Note: --clean forces re-execution of all attached tests (ignoring cache), but does not run floating tests. Floating tests always require explicit ori test, regardless of other flags.

Implementation Plan

Phase 1: Test Registry

Add TestRegistry struct to compiler
Build tests_for map during type checking
Build callers map from call graph analysis
Identify floating tests

Phase 2: Change Detection

Implement content hashing for functions
Add ChangeDetector struct
Integrate with existing incremental compilation (if any)

Phase 3: Reverse Closure

Implement reverse_closure() algorithm
Implement affected_tests() lookup
Add tests for closure computation

Phase 4: Test Caching

Define cache file format
Implement cache loading/saving
Implement inputs_hash computation
Implement cache lookup during test execution

Phase 5: CLI Integration

Modify ori check to run tests after type checking
Add --no-test, --strict, --clean flags
Implement non-blocking result reporting
Implement strict mode failure

Phase 6: Performance Warnings

Track test execution duration
Emit warning for slow attached tests
Read threshold from ori.toml

Phase 7: Polish

Progress reporting during test execution
Parallel test execution
Cache pruning (remove stale entries)
Documentation

Testing the Implementation

The implementation should be verified with:

Unit tests for registry, closure, and cache logic
Integration tests for CLI behavior
Spec tests in tests/spec/testing/:
- incremental.ori — verify only affected tests run
- closure.ori — verify reverse closure is computed correctly
- caching.ori — verify cache hits skip execution
- strict.ori — verify --strict fails on test failure
- floating.ori — verify tests _ excluded from check

Alternatives Considered

1. Tests Run Before Type Checking

Rejected: A test’s target must type-check first. Running tests on invalid code is meaningless.
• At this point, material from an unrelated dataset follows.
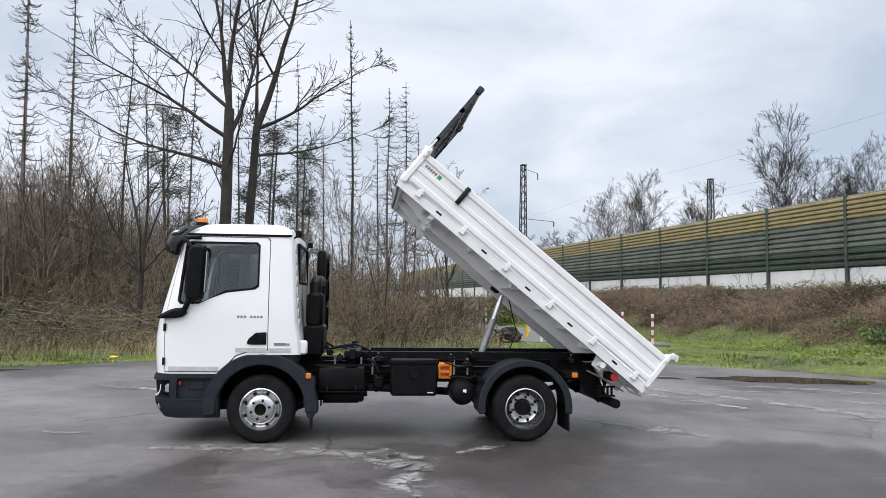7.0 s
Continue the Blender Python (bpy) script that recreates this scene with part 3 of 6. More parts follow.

2. Tests Block Compilation by Default

Rejected: Would slow iteration. Developers want to see both compilation errors AND test failures together, then fix iteratively.

3. No Caching, Always Run All Tests

Rejected: Defeats the purpose of incremental compilation. Would be too slow for large codebases.
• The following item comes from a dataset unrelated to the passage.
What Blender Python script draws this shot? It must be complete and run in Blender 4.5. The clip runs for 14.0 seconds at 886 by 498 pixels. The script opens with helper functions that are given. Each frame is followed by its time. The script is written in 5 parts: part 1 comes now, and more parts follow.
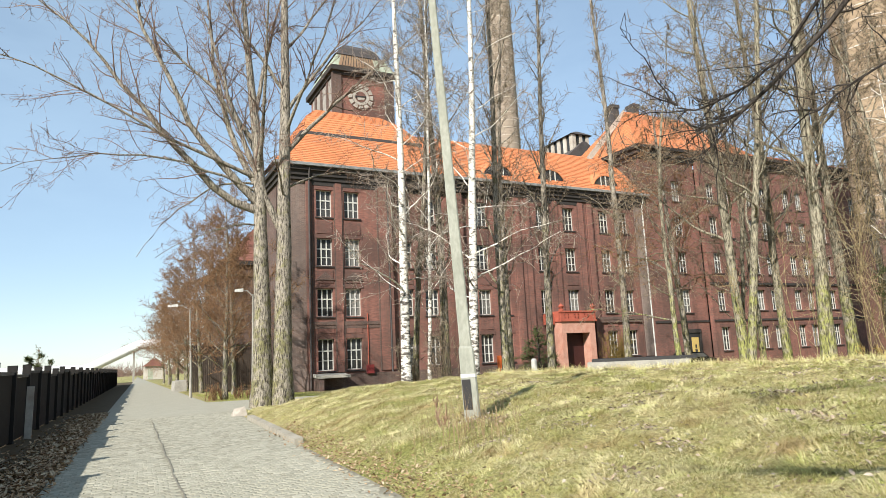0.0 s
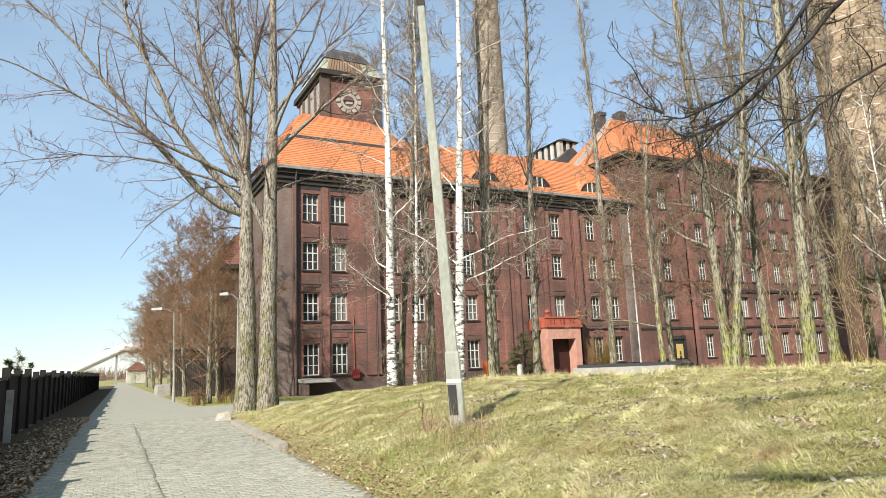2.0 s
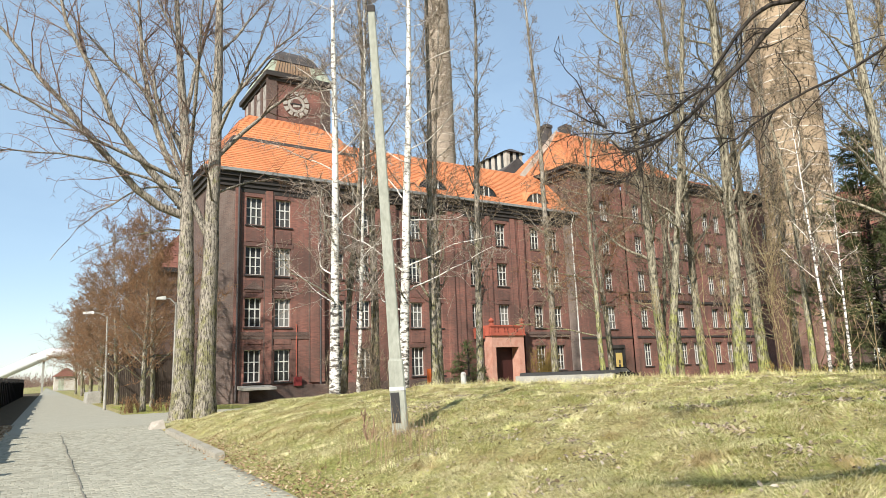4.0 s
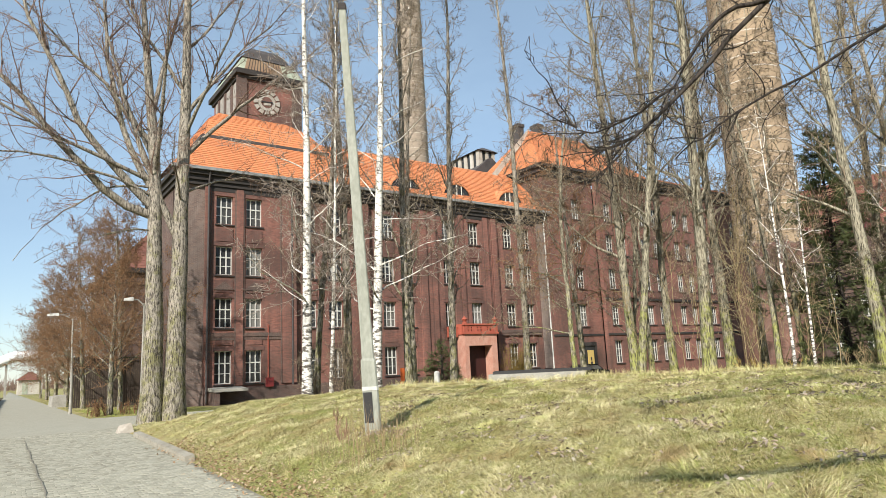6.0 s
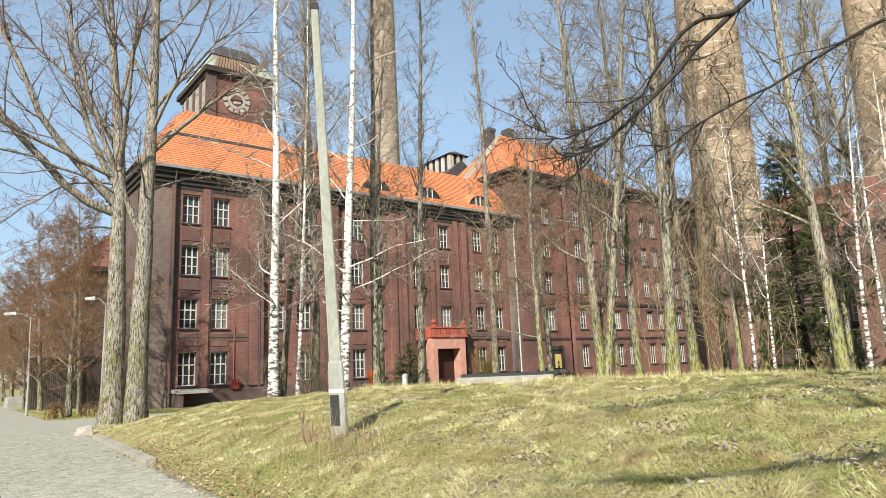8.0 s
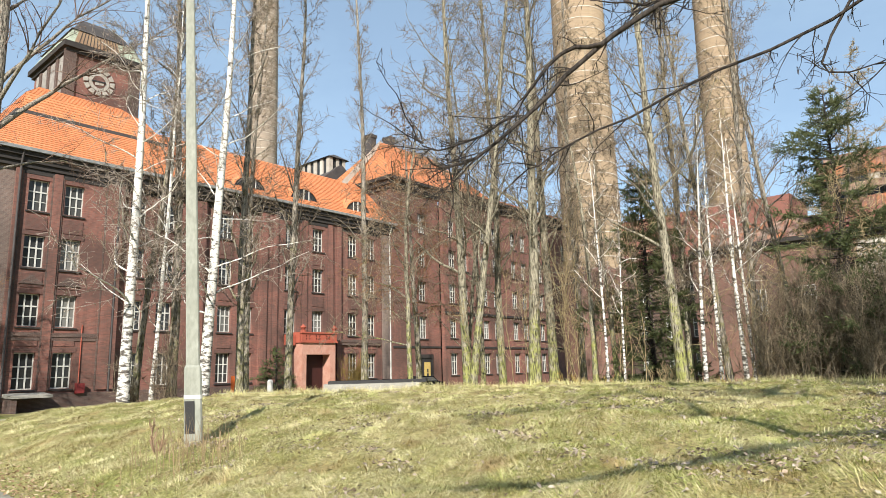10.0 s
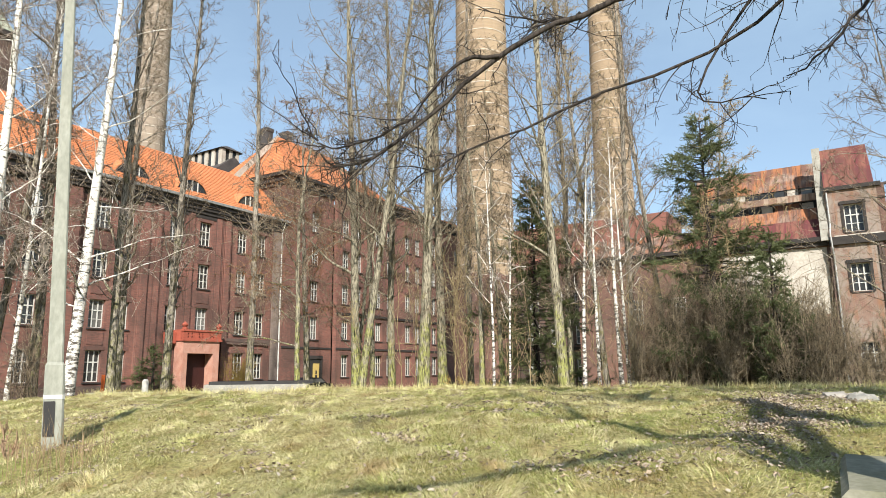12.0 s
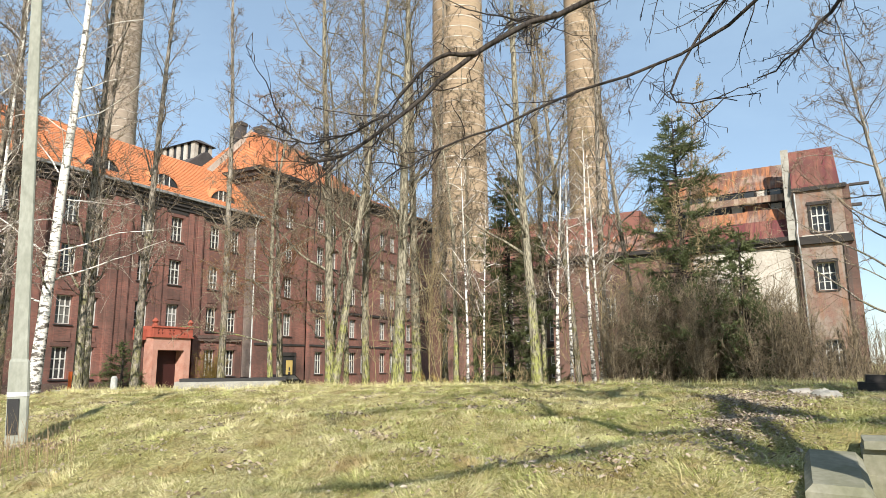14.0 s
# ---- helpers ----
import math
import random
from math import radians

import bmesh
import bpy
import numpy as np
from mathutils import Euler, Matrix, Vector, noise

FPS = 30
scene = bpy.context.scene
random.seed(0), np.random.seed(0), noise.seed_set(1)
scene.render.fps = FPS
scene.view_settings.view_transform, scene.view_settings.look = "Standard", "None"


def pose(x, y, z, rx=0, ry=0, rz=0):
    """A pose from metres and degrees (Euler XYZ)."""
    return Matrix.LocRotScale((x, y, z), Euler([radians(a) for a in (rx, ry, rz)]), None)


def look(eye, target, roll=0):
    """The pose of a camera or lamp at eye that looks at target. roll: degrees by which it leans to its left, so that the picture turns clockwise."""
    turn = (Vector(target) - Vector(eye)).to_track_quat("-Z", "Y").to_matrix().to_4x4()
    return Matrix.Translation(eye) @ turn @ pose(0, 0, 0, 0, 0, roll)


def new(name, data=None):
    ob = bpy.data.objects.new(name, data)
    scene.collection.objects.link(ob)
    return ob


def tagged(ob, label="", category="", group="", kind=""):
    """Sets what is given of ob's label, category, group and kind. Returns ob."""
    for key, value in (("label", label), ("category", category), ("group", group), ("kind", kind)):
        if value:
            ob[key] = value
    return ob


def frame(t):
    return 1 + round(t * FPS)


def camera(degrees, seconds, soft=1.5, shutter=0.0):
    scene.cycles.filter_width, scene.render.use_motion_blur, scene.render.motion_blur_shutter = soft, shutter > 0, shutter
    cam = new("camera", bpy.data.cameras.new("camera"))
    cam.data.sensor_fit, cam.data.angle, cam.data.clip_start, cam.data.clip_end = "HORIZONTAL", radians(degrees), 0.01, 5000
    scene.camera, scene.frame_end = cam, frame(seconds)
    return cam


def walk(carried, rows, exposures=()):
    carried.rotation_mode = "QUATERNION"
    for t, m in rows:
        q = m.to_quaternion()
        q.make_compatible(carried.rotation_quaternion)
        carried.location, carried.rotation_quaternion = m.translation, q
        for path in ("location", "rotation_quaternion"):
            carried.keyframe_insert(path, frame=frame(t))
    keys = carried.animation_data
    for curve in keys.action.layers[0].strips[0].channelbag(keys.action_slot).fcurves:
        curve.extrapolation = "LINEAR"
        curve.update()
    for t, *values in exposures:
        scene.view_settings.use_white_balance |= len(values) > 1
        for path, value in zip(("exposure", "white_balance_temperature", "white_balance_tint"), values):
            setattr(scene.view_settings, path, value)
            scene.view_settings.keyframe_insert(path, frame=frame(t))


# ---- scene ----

import collections
# ---- camera ----
cam = camera(68.0, 14.0, soft=0.45)
ROWS = [
    (0, 0.000, 0.000, 1.600, 99.40, 2.62, -26.59),
    (0.5, 0.000, 0.000, 1.600, 99.65, 2.34, -27.22),
    (1, 0.000, 0.000, 1.600, 99.70, 2.28, -27.25),
    (1.5, 0.000, 0.000, 1.600, 99.76, 2.40, -27.51),
    (2, 0.000, 0.000, 1.600, 99.79, 2.33, -27.80),
    (2.5, 0.000, 0.000, 1.600, 99.91, 2.16, -28.57),
    (3, 0.000, 0.000, 1.600, 99.90, 2.17, -29.91),
    (3.5, 0.003, -0.002, 1.600, 100.09, 2.06, -31.42),
    (6, 0.017, -0.010, 1.600, 100.07, 2.70, -34.88),
    (6.5, 0.017, -0.010, 1.600, 99.97, 2.70, -35.16),
    (7, 0.017, -0.010, 1.600, 100.03, 2.71, -35.15),
    (9.5, 0.057, -0.032, 1.600, 100.37, 1.53, -45.92),
    (10, 0.068, -0.038, 1.600, 100.44, 1.45, -48.73),
    (10.5, 0.078, -0.044, 1.600, 100.78, 0.98, -51.61),
    (11, 0.089, -0.050, 1.600, 100.70, 0.47, -54.00),
    (11.5, 0.100, -0.056, 1.600, 100.54, 0.83, -56.44),
    (12, 0.105, -0.059, 1.600, 100.49, 0.59, -58.14),
    (12.5, 0.109, -0.061, 1.600, 100.65, 0.28, -59.36),
    (13, 0.110, -0.062, 1.600, 100.62, 0.04, -59.87),
    (13.5, 0.112, -0.063, 1.600, 100.46, 0.25, -60.13),
    (14, 0.113, -0.064, 1.600, 100.21, 0.57, -60.34),
]
walk(cam, [(r[0], pose(*r[1:])) for r in ROWS], [(0.0, 0.83), (3.5, 0.83), (6.0, 0.69), (7.0, 0.74), (9.5, 0.84), (14.0, 0.82)])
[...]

4. Forward Closure Instead of Reverse Closure

Rejected: Forward closure (dependencies of changed function) misses the critical case: a change to @helper should run tests for @caller because @caller’s behavior depends on @helper.

Summary

This proposal defines Ori’s test execution model:

Tests run during compilation — after type checking, before codegen
Dependency-aware — changes to @foo trigger tests for @foo and all callers
Incremental — unchanged functions use cached test results
Non-blocking by default — failures reported but don’t block compilation
Strict mode for CI — --strict fails on any test failure
Performance-conscious — warnings for slow attached tests

Combined with mandatory test coverage and capability-based mocking, this creates a system where code integrity is enforced automatically as a natural part of the development workflow.